Wednesday, September 7, 2016
Review: 'Vanities the Musical' at Trafalgar Studios, 6th September 2016
Wednesday, September 7, 2016 by londoncitynights
Vanities the Musical is about three dull cheerleaders who grow up into three dull middle-aged women. It presents a real head-scratcher: why would someone revive this extraordinarily dated and humongously naff musical?
Set initially in mid 60s Texas, we meet three teenage girls changing into their cheerleader costumes. They are Joanne (Lizzy Connolly), Kathy (Ashleigh Gray) and Mary (Lauren Samuels). Bubbly and bitchy in equal measure, not even the Kennedy assassination distracts them from looking pretty and mooning over boys. The rest of the play follows them through college, their twenties and finally concludes sometime in the 80s. As is expected from this sort of thing, the three start out best buds, their lives diverge and they find they don't have much in common, then they get older and realise they do: cue the hugs and pass the sickbag.
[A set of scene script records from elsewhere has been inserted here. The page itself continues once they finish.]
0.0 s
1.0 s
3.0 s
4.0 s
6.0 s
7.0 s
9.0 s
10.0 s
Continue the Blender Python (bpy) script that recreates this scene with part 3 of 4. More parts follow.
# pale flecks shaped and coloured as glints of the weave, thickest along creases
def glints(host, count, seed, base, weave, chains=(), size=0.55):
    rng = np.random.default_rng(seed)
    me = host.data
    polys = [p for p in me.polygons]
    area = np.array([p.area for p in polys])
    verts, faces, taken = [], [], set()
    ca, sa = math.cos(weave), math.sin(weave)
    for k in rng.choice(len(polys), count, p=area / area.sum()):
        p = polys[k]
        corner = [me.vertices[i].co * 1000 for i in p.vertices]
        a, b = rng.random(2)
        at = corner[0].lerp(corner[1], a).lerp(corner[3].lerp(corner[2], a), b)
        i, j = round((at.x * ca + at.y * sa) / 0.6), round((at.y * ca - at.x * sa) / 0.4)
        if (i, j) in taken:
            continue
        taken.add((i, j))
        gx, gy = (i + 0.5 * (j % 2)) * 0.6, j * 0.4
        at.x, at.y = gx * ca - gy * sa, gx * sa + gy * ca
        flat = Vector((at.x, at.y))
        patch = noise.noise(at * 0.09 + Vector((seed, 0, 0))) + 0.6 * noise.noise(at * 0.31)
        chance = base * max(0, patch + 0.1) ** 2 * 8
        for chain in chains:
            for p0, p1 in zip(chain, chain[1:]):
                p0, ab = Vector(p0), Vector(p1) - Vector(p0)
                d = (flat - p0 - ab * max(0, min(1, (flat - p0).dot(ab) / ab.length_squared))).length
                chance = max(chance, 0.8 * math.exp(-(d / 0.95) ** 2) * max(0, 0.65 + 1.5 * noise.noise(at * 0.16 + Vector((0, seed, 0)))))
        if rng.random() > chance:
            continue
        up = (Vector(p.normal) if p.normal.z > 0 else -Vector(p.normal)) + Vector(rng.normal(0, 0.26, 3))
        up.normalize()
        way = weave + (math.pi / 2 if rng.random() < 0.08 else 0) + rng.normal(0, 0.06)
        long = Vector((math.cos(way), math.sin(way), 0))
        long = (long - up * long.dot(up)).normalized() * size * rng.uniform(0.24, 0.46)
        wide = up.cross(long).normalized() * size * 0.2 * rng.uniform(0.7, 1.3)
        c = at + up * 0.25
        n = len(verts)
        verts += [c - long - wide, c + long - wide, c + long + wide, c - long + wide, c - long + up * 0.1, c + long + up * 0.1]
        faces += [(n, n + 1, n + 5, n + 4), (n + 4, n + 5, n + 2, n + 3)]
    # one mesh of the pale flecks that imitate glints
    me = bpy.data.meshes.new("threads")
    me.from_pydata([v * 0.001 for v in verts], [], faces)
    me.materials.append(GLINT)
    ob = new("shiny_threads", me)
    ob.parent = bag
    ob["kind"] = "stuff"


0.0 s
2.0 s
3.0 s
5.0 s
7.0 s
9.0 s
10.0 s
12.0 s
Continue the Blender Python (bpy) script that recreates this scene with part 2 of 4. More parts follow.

First things first: the cast bear absolutely no responsibility for this shambles. All three actors approach this with steely-eyed musical theatre professionalism, giving their roles some welly and doing their best to mine every atom of humour from deeply unpromising soil. Lizzy Connolly is the funniest, taking advantage of a scene where her character gets drunk to work through some broad, though successful comedy.
Similarly, set design and costuming is worthy of praise. You'd expect the characters in a show called Vanities to look good, and Andrew Riley's costumes and Richard Mawbey's wigs go a long way to capturing the aesthetics of the past. Similarly, Riley's set is a cleverly modular and malleable bit of design which allows for various backdrops and on-stage costume changes.
All that said, you can polish a turd but it'll still be a turd. There's multiple levels of bad here, but let's start with the awful music. Sadly, the production must bear some responsibility for this - the plinky-plonky synthesised tunes sounding like the demo mode on a Casio keyboard. Then again, even if they were played by the London Philharmonic this would still be dreary as all hell.
The style is elevator pop, a book formed of soppy sub-Bacharach ballads that go nowhere and are as emotionally moving as a Hallmark card. The nadir is Cute Boys with Short Haircuts, a test of audience endurance that goes on and on and on picking through crap lyrics like "The cute boys with short haircuts / In a maze of their own / And here I am a little lamb so lost and all alone". Cry me a fuuuuuucking river.
The non-singy bits aren't much better. These are more archetypes than characters, never even approaching three dimensionality. Part of the problem is that the dramatic structure of periodic check ins with the characters over the years means we get to hear all about the semi-interesting things that've happened to the characters, but we never get to see them. It's a pretty egregious violation of the rule of 'show don't tell', and leaves us frustrated - if there's all this drama going on off-stage, why aren't we seeing it!?
All of this is infused with an insipidly bland sentimentality. When the show began I figured that this cleancut All-American perkiness would soon be subverted and satirised, perhaps in a John Waters sort of style. It never comes close, settling for a vomit-inducing paean to the power of female friendship. Now, as we all know, friendship is indeed magic, but there's only so much of this syrupy crap I can take before I'm imagining reaching for a shotgun, sliding the cool barrel into my mouth, awkwardly hooking my toe around the trigger and Kurt Cobaining my brains over the wall.
I couldn't get out of there fast enough. Vanities is the kind of show that leaves you chain-smoking and blankly staring into the dark waters of the Thames, pondering precisely what cancer lies at the heart of the human condition. I mean, sure the wigs were nice and it was funny when that one woman knocked her handbag over, but are people actually entertained by this nightmare? I mean... they clapped...?
An involuntary shudder.
An involuntary shudder.
The skies darken. Apocalypse now. The horror! The horror!